Evaluation of the effect of adding carbon nanotubes on the effective mechanical properties of ceramic particulate aluminum matrix composites

•A novel micromechanical model is proposed to analyze the HAMCs.•Model estimations are consistent with the experimental data.•Adding CNTs can increase the elastic modulus of HAMCs.•Agglomeration and waviness of CNTs decrease the mechanical properties.•Formation of Al4C3 layer and alignment of CNTs improve the elastic modulus. In this study, a high-performance hybrid aluminum matrix composite (HAMC) reinforced with ceramic particles and carbon nanotubes (CNTs) is analyzed. A novel multi-step micromechanical approach, based on the Mori-Tanaka model and the generalized method of cell, is proposed in order to predict the effective elastic modulus and Poisson's ratio of the HAMCs. The influences of volume fraction, aspect ratio, waviness shape, alignment and agglomeration of CNTs, and ceramic particle volume fraction on the mechanical properties of CNT/ceramic particle-reinforced HAMCs are explored. Moreover, the role of aluminum carbide (Al4C3) which may be formed at the CNT/matrix interface in the mechanical behavior is micromechanically investigated. It is found that adding a small amount of CNTs into the microscale ceramic particle-reinforced aluminum matrix composites (AMCs) can significantly improve the effective mechanical properties of the resultant HAMCs. As compared to HAMCs, which contain the randomly dispersed CNTs, the alignment of CNTs into the HAMCs leads to a higher level of mechanical properties. However, the waviness and agglomeration of CNTs can decrease the HAMC elastic modulus.
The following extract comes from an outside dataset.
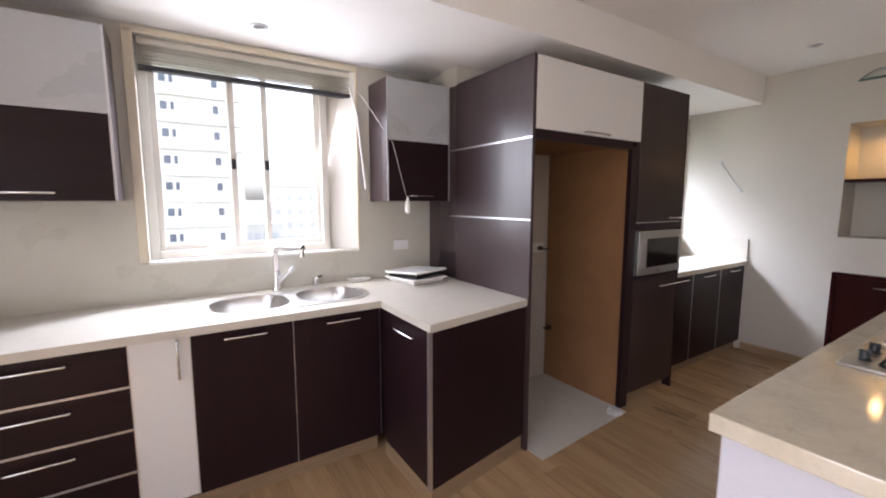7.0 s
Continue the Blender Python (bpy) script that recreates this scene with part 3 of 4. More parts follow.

According to the obtained results, the CNT/matrix interfacial interaction may have significant effects on the effective properties of the particulate hybrid metal-based composites. The elastic properties estimated by the micromechanical model are compared to those measured by the experimental method. The outcomes of this research suggest that these hybrid metal-based composites, containing CNTs, have significant potential in diverse engineering applications as compared to the conventional metal-based composites.